Parallelamente a questo conflitto reale, si è svolto un altro conflitto virtuale fra Federazione Russa e Nato. Una guerra fatta di parole bellicose e promesse di nuove sanzioni. Putin ha alzato i toni e ha ventilato varie minacce, subito seguite da smentite. Ha fatto dire (attraverso l’estremista Vladimir Zhirinovskij, vicepresidente della Duma) che i membri orientali della Nato potrebbero beccarsi un attacco atomico: Tallin, Riga, Vilnius e Varsavia rientrano tutte fra i potenziali bersagli.
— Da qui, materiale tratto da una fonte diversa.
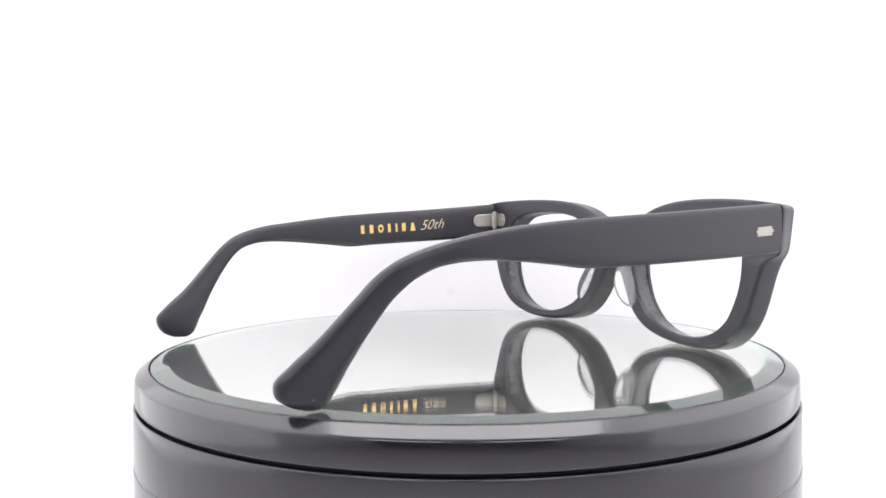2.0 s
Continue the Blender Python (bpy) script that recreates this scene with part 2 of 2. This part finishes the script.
def make_front(parent):
    line = catmull(OUTLINE, 5)
    for _ in range(6):
        eased = list(line)
        for i in range(2, len(line) - 2):
            if 7 < line[i][0] < 66 or 4.5 < line[i][0] and line[i][1] < 28:
                eased[i] = (line[i - 2] + line[i - 1] + line[i] + line[i + 1] + line[i + 2]) / 5
        line = eased
    loop = catmull(OPENING, 8, True)
    around = sorted((math.atan2(p[1] - HEART[1], p[0] - HEART[0]), math.hypot(p[0] - HEART[0], p[1] - HEART[1])) for p in loop)
    angles, radii = [a for a, _ in around], [r for _, r in around]

    def opening(x, z, grow):
        a = math.atan2(z - HEART[1], x - HEART[0])
        r = np.interp(a, angles, radii, period=2 * math.pi) + grow
        return HEART[0] + r * math.cos(a), HEART[1] + r * math.sin(a)

    def low(x, z):
        """1 below the lens, fading to 0 above it."""
        a = math.atan2(z - HEART[1], x - HEART[0])
        return max(0.0, (0.35 - math.sin(a)) / 1.35) ** 0.8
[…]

Poi ha detto e smentito che intende riconoscere un nuovo Stato indipendente, la Novorossija, costituito dalle regioni separatiste dell’Ucraina. Infine ha gettato sul piatto il suo consueto: “Posso prendere Kiev quando voglio”, giusto per far capire chi ha l’esercito più forte. Da parte della Nato, invece, si è risposto con toni molto più edulcorati, imposti dal linguaggio politically correct della diplomazia occidentale. Ma altrettanto determinati: la Nato ha anticipato la costituzione di una nuova task-force (la Jef) di 10mila uomini, pronta a intervenire nel Baltico in caso di aggressione russa. La Svezia ha posto in stato di pre-allerta, le sue basi nel Baltico e ha lasciato intendere che potrebbe aderire all’Alleanza (una proposta analoga era stata fatta dalla Finlandia, mesi fa). Un corpo di spedizione a guida britannica potrebbe anche rafforzare la sicurezza di Moldavia e Georgia, in caso di pericolo. Sono tutte ipotesi di lavoro che verranno discusse, nei prossimi giorni, al vertice della Nato nel Galles. Intanto, truppe Nato (fra cui un piccolo contingente di parà italiani della Folgore) hanno avviato manovre in Polonia. E a Tallin, capitale dell’Estonia, il presidente Usa Barack Obama promette solennemente la protezione dell’indipendenza dei Baltici. L’Unione Europea, nel suo piccolo, ha posto un ultimatum alla Russia: se entro venerdì le acque non si saranno calmate, imporrà nuove sanzioni economiche, che tuttavia non sono mirate alla popolazione russa.

Nel caso le ostilità cessino venerdì, chi avrà vinto? La prima sconfitta sarà certamente l’Ucraina. La Nato e l’Ue, nonostante le pressioni su Mosca e le promesse di sostegno a Kiev, non sono riuscite a salvaguardarne l’integrità territoriale. La Crimea e (probabilmente, da venerdì) anche il Donbass sono persi. La Russia rischia, ancor di più, di perdere la sua battaglia nel lungo periodo. Attorno a sé ha fatto il vuoto di consensi delle repubbliche ex sovietiche, che ora temono di subire la stessa sorte dell’Ucraina: sono ostili o terrorizzati, non più amici. Di fronte a sé ha una Nato finalmente risvegliata da un lungo torpore e pronta a difendere i suoi membri orientali, una Ue pronta ad allargarsi a Moldavia, Georgia e quella parte (maggioritaria) di Ucraina ancora libera dall’influenza russa. La percezione della politica di Mosca è nettamente peggiorata. Persino una partner storica quale Angel Merkel, considera ora Putin come un “attore irrazionale”, un passo prima del “regime canaglia”. Se lo scopo di Putin era solo quello di far tornare la guerra fredda, ci è riuscito. Se invece l’obiettivo era quello di entrare nell’arena mondiale come potenza economica emergente, dopo l’espulsione dal G8 e la fuga dei partner occidentali e post-sovietici, è clamorosamente mancato.